The Income Tax Appellate Tribunal (ITAT) in Delhi has made an important ruling in the case of BT Data and Surveying Services India Pvt Ltd Vs ITO. The judgement centres around the disallowance of belated employee contributions to Provident Fund (PF) and Employees’ State Insurance Corporation (ESIC) under sections 36(i)(va) and 43B of the Income Tax Act, 1961.

Analysis: Despite several opportunities granted for compliance, the assessee failed to appear, leading the ITAT Delhi to proceed ex-parte. The Revenue department argued that the Central Processing Centre (CPC) added Rs.3,13,070/- to the assessee’s returned income due to the late deposit of employee contributions to Provident Fund/ESIC. The department’s actions were backed by a judgement in the case of Checkmate Services (P.) Ltd. vs CIT, which solidified the notion that belated employee contributions are to be considered as taxable income under section 2(24)(x) of the Act, making them ineligible for deduction under section 36(i)(va) in the case of delayed payments.

The verdict also aligned with the perspective of the Pune Bench of the Tribunal in the case of Cemetile Industries vs ITO, asserting that a delay in depositing employee contributions indicated in the Audit Report is sufficient for adjustment under section 143(1) of the Act.
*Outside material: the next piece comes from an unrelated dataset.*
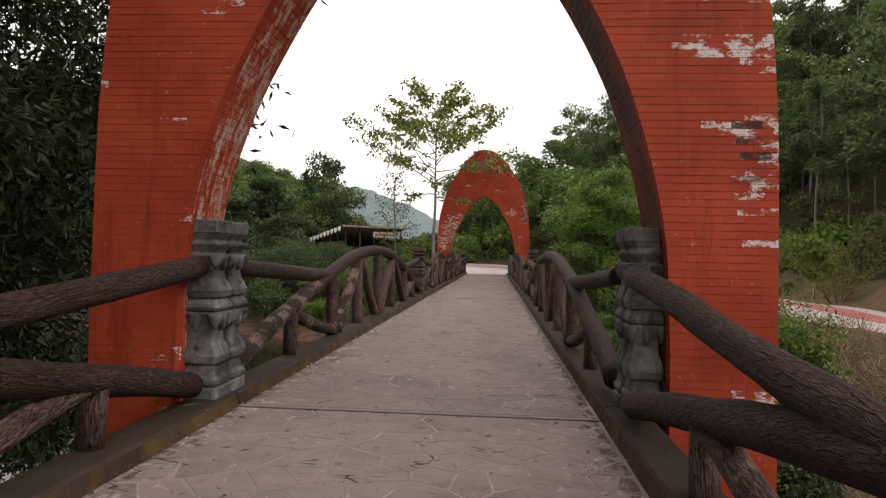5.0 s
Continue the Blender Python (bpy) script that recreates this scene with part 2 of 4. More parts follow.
def paving_material(name, joined_stones):
    n = Nodes(name, 0.74)
    w = n.place("world")
    each = n.island() if joined_stones else n.random()
    c = n.ramp(each, (0.0, (0.155, 0.117, 0.108)), (0.5, (0.204, 0.157, 0.146)), (1.0, (0.25, 0.197, 0.183)))
    c = n.mix(0.62, c, n.ramp(n.noise(w, 2.0, 6.0, 0.7, 0.3), (0.32, (0.5, 0.47, 0.47)), (0.68, 1.0)), "MULTIPLY")
    # trodden smooth, the stones all but lost
    c = n.mix(n.ramp(n.noise(w, 0.8, 5.0, 0.7, 0.4), (0.46, 0.85), (0.64, 0.1)), c, n.ramp(n.noise(w, 5.0, 5.0, 0.7), (0.3, (0.165, 0.126, 0.117)), (0.7, (0.24, 0.188, 0.175))))
    # pale scuffs, more of them towards the kerbs
    sep = n.t.nodes.new("ShaderNodeSeparateXYZ")
    n.link(n.geo.outputs["Position"], sep.inputs[0])
    across = n.math("ABSOLUTE", sep.outputs["X"], 0.0)
    edge = n.math("ADD", n.math("MULTIPLY", across, 0.05), n.math("MULTIPLY", n.math("MAXIMUM", n.math("SUBTRACT", across, 1.18), 0.0), 0.22))
    scuff = n.math("ADD", n.noise(n.place("world", (1.25, 0.8, 1)), 6.5, 8.0, 0.8, 0.9), edge)
    c = n.mix(n.ramp(scuff, (0.63, 0.0), (0.685, 0.7)), c, (0.39, 0.332, 0.308))
    # dirt and curled cracks
    c = n.mix(n.ramp(n.noise(n.place("world", (5, 9, 1)), 1.0, 7.0, 0.75, 1.0), (0.29, 0.8), (0.36, 0.0)), c, (0.085, 0.06, 0.054))
    gutter = n.math("ADD", n.noise(n.place("world", (9, 5, 1)), 1.0, 6.0, 0.75, 0.6), n.math("MULTIPLY", n.math("MAXIMUM", n.math("SUBTRACT", across, 1.3), 0.0), 1.0))
    c = n.mix(n.ramp(gutter, (0.60, 0.0), (0.68, 0.85)), c, (0.06, 0.044, 0.034))
    line = n.math("ABSOLUTE", n.math("SUBTRACT", n.noise(n.place("world", (1.6, 4.6, 1)), 1.0, 2.0, 0.5, 0.4), 0.5), 0.0)
    crack = n.math("MULTIPLY", n.ramp(line, (0.005, 1.0), (0.011, 0.0)), n.ramp(n.noise(w, 3.4, 2.0, 0.6), (0.55, 0.0), (0.59, 1.0)))
    c = n.mix(crack, c, (0.035, 0.024, 0.021))
    grain = n.noise(w, 45, 4.0, 0.7)
    return n.done(c, n.mix(crack, n.mix(0.5, grain, scuff), (0.0, 0.0, 0.0)), 0.5, 0.006, n.ramp(grain, (0.3, 0.62), (0.7, 0.86)))


M["stone"] = paving_material("paving_stone", False)
M["stones"] = paving_material("paving_stones", True)

n = Nodes("soil_and_grass", 0.95)
w = n.place("world")
soil = n.ramp(n.noise(w, 1.6, 6.0, 0.7), (0.3, (0.08, 0.046, 0.028)), (0.7, (0.19, 0.118, 0.073)))
straw = n.ramp(n.noise(n.place("world", (3, 9, 3)), 2.2, 6.0, 0.75), (0.3, (0.06, 0.038, 0.022)), (0.7, (0.17, 0.115, 0.068)))
green = n.ramp(n.noise(w, 3.0, 6.0, 0.7), (0.3, (0.025, 0.042, 0.014)), (0.7, (0.07, 0.10, 0.035)))
c = n.mix(n.ramp(n.noise(w, 0.33, 4.0, 0.6), (0.42, 0.0), (0.55, 1.0)), soil, straw)
c = n.mix(n.ramp(n.noise(w, 0.21, 5.0, 0.65), (0.55, 0.0), (0.65, 0.95)), c, green)
sep = n.t.nodes.new("ShaderNodeSeparateXYZ")
n.link(n.geo.outputs["Position"], sep.inputs[0])
floor = n.ramp(n.noise(w, 1.1, 6.0, 0.7), (0.3, (0.03, 0.03, 0.014)), (0.7, (0.075, 0.062, 0.032)))
c = n.mix(n.ramp(n.math("MULTIPLY", n.math("SUBTRACT", sep.outputs["X"], 12.0), 0.1), (0.36, 0.0), (0.56, 1.0)), c, floor)
bank = n.ramp(n.noise(w, 1.4, 6.0, 0.72), (0.34, (0.06, 0.034, 0.021)), (0.46, (0.10, 0.062, 0.036)), (0.54, (0.04, 0.05, 0.018)))
c = n.mix(n.ramp(n.math("MULTIPLY", sep.outputs["X"], -0.5), (0.4, 0.0), (0.9, 1.0)), c, bank)
scrub = n.ramp(n.noise(w, 1.0, 6.0, 0.7), (0.35, (0.03, 0.032, 0.014)), (0.65, (0.07, 0.058, 0.03)))
c = n.mix(n.ramp(n.math("MULTIPLY", n.math("SUBTRACT", sep.outputs["Y"], 60.0), 0.1), (0.36, 0.0), (0.46, 1.0)), c, scrub)
wet = n.math("ADD", sep.outputs["Z"], n.math("MULTIPLY", n.noise(w, 0.7, 5.0, 0.7), 0.9))
mud = n.ramp(n.noise(w, 2.3, 6.0, 0.7), (0.3, (0.05, 0.026, 0.016)), (0.7, (0.12, 0.064, 0.04)))
c = n.mix(n.ramp(n.math("ADD", n.math("MULTIPLY", wet, 0.5), 1.35), (0.40, 1.0), (0.62, 0.0)), c, mud)
M["ground"] = n.done(c, n.noise(w, 9, 6.0, 0.7), 0.8, 0.06)

n = Nodes("pond_water", 0.04)
n.p.inputs["IOR"].default_value = 1.36
M["water"] = n.done((0.016, 0.011, 0.0075), n.noise(n.place("world"), 3.0, 2.0), 0.06, 0.02)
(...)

This judgement reiterates the point established by the Hon’ble Supreme Court in the Checkmate Services (P.) Ltd. vs CIT case and echoes the stance taken by the Co-ordinate Bench of the Tribunal in Savleen Kaur & Others vs ITO case.

Conclusion: The ruling of the ITAT Delhi in the BT Data and Surveying Services India Pvt Ltd Vs ITO case sets an influential precedent for future cases. The decision reaffirms that delayed employee contributions to Provident Fund/ESIC are to be considered as taxable income, emphasizing the importance of timely compliance. This ruling contributes to the body of jurisprudence surrounding tax liability and compliance, demonstrating the potential consequences for delayed contributions.